PROJECT SUMMARY/ABSTRACT - NEW YORK GENOME CHARACTERIZATION CENTER
Large-scale sequencing efforts over the last two decades have been focused on generating DNA sequence
datasets from readily available tissues such as blood or saliva to identify germline variants associated with
disease phenotypes. However, limited progress has been made in characterizing somatic variants in healthy
tissues and their contribution to health and disease over the course of the human lifespan. Somatic variation has
historically been studied in the context of tumor biology; however, there is mounting evidence that somatic
variation plays an important role in the aging process, as well as in cardiovascular, neurodegenerative,
immunologic, and neurodevelopmental diseases. There is therefore a critical need to characterize the somatic
variant landscape in healthy human tissues in individuals of diverse race and ethnicity across the human lifespan.

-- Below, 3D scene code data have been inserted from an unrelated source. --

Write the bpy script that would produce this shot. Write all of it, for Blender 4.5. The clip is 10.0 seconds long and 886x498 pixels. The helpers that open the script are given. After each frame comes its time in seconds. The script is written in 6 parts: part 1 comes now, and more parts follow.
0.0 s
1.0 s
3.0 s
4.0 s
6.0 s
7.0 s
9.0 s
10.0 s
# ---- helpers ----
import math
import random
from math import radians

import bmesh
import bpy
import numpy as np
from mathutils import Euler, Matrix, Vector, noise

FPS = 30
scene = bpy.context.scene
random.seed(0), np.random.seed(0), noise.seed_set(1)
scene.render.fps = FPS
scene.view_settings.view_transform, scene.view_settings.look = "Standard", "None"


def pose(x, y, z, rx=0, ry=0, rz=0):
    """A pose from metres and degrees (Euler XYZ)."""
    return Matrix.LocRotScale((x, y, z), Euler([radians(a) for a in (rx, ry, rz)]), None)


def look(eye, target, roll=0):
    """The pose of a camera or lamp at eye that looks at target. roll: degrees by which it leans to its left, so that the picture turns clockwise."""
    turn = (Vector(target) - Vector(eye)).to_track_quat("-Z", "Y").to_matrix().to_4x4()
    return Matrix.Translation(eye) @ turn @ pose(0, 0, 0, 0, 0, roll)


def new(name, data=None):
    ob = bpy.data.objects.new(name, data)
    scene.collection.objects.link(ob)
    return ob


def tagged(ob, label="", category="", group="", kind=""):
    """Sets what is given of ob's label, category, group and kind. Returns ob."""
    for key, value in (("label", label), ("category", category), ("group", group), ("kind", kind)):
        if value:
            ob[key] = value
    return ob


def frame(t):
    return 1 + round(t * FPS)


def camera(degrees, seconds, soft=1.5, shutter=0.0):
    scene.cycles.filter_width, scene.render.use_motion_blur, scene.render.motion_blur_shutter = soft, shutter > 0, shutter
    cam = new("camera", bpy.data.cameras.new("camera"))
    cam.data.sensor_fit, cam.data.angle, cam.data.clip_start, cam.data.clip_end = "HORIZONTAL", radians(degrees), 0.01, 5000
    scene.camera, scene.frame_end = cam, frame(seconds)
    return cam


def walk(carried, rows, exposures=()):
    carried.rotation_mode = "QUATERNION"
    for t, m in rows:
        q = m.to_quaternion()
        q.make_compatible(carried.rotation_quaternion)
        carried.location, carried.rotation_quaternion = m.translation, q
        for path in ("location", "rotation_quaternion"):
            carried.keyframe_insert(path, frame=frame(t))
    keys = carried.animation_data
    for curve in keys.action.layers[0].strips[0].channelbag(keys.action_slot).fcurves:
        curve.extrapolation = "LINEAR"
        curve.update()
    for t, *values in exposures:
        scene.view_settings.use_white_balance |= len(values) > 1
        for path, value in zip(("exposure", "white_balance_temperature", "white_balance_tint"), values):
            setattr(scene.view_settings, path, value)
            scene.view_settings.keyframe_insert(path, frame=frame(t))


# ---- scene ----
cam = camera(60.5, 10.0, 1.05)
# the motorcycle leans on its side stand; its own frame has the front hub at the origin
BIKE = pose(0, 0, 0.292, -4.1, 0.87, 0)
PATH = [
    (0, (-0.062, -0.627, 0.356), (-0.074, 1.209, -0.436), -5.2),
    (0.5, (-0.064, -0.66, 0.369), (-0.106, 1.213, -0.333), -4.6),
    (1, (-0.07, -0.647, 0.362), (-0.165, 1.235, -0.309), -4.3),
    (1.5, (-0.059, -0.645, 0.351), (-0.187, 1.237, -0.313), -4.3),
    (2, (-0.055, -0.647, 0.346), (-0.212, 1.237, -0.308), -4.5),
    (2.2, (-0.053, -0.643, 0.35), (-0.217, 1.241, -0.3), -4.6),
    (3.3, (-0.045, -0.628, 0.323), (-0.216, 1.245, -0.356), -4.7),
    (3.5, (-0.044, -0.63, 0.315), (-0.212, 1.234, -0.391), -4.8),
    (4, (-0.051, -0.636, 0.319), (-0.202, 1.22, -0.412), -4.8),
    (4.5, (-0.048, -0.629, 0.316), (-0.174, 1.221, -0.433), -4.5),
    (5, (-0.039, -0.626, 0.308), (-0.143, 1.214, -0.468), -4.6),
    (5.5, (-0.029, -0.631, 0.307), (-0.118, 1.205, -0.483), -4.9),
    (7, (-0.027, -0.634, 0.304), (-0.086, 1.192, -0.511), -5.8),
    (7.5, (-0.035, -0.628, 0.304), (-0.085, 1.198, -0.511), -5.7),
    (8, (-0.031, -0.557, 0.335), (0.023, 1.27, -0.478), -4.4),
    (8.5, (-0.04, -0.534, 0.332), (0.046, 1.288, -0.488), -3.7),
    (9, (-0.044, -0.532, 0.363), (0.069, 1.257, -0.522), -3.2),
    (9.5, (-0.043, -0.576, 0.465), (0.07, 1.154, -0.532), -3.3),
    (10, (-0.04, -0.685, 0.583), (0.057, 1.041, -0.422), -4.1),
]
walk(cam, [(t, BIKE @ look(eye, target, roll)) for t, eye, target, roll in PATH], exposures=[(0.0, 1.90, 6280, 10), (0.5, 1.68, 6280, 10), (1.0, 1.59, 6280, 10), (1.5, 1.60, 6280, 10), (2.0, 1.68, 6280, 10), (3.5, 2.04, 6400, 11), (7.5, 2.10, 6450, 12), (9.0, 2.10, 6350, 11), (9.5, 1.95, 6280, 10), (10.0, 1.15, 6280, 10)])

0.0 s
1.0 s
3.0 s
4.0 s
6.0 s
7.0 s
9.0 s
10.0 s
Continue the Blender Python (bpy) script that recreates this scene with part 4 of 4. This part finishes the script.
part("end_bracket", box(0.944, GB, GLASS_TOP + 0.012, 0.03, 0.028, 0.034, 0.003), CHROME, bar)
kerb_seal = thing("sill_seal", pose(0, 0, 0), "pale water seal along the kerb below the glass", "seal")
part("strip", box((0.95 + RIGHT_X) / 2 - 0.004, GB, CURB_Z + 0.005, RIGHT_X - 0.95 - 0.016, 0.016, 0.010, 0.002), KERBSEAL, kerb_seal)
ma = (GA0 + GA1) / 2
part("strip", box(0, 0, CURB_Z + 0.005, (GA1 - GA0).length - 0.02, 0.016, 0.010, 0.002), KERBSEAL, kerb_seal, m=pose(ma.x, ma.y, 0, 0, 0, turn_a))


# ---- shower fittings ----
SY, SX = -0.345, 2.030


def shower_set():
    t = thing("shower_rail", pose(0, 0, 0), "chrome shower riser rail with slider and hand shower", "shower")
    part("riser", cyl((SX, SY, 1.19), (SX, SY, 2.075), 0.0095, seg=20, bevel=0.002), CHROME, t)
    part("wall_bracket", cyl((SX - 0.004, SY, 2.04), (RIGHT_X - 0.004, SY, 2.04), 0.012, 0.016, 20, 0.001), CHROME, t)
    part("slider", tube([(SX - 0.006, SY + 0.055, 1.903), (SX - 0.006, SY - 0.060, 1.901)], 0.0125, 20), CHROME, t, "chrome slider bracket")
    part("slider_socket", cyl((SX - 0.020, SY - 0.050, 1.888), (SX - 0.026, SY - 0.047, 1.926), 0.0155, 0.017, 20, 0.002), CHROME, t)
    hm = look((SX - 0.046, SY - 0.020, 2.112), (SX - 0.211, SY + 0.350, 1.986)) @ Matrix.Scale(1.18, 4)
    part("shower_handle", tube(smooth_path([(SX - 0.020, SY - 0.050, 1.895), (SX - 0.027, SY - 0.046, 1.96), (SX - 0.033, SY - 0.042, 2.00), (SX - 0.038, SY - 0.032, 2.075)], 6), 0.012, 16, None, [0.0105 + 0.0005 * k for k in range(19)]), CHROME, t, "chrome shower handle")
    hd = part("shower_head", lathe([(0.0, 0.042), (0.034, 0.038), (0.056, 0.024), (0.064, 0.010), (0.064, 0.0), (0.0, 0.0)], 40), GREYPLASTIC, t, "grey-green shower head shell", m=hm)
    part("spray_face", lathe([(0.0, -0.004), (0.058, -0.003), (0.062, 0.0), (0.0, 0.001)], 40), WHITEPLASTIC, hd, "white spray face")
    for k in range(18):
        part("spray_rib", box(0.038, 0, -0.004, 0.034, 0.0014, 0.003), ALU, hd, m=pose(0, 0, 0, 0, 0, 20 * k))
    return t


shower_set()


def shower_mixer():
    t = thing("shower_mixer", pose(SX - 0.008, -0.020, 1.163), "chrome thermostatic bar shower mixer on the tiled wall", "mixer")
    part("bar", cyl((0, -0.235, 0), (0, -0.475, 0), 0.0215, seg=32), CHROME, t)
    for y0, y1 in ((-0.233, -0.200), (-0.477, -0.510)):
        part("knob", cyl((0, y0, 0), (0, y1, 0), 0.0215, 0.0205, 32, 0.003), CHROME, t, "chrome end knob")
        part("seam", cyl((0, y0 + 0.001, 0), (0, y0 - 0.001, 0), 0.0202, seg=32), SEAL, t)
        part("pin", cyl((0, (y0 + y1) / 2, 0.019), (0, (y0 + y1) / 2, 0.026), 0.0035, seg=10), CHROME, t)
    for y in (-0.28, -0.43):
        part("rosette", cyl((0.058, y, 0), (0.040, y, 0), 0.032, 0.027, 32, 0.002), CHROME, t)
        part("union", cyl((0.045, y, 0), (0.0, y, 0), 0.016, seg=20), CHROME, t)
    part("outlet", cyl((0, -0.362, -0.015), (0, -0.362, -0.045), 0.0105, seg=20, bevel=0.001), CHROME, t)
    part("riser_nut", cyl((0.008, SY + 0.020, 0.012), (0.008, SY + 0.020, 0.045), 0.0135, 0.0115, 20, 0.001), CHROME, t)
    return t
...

The Somatic Mosaicism across Human Tissues (SMaHT) program will address this gap by establishing a
cohesive Network that will work together to create high-quality somatic variant catalog; a catalog that is broadly
shareable across the scientific community and that enables studies investigating the rates and patterns of
somatic mosaicism across cell populations and tissues, that can elucidate the mechanisms underlying clonal
development, evolution, and expansion, and that enables studies of the role of somatic mutation in disease
pathogenesis and progression. The New York Genome Characterization Center (NYGCC) will work
collaboratively with other SMaHT Network Centers to generate a high-quality somatic variant catalog using three
core high-depth sequencing assays: duplex whole genome sequencing (WGS), mRNA sequencing, and long-
read Oxford Nanopore WGS. These three core assays will provide an unprecedented and comprehensive view
of somatic mutations across a variety of healthy tissues. The data from deep WGS will enable discovery of
somatic SNVs, indels, mobile elements, copy number changes, and structural variants. The RNA sequencing
data will be used to confirm the presence of those variants that fall in expressed genes, and further evaluate
their effect on splicing. The long read WGS sequencing will be used as a corollary to short read WGS to confirm
and enhance discovery of mobile elements, copy number changes and structural variants. To these core assays
we propose adding single cell WGS sequencing using Direct Library Preparation Plus (DLP+) and genotyping of
transcriptomes (GoT). DLP+ is an amplification-free single cell WGS assay that allows high sensitivity detection
of copy number changes, loss of heterozygosity, and structural variation. It further enables the study of replication
timing, clonal expansion and fitness and is compatible with pooled pseudo-bulk analysis to compare against
deep bulk WGS. The genotyping of transcriptomes assay will allow us to explore, for expressed somatic variants,
the cell type or lineage in which they occurred and by pairing with single cell expression data (and cell surface
marker detection and long read transcript sequencing) the functional effects of these mutations.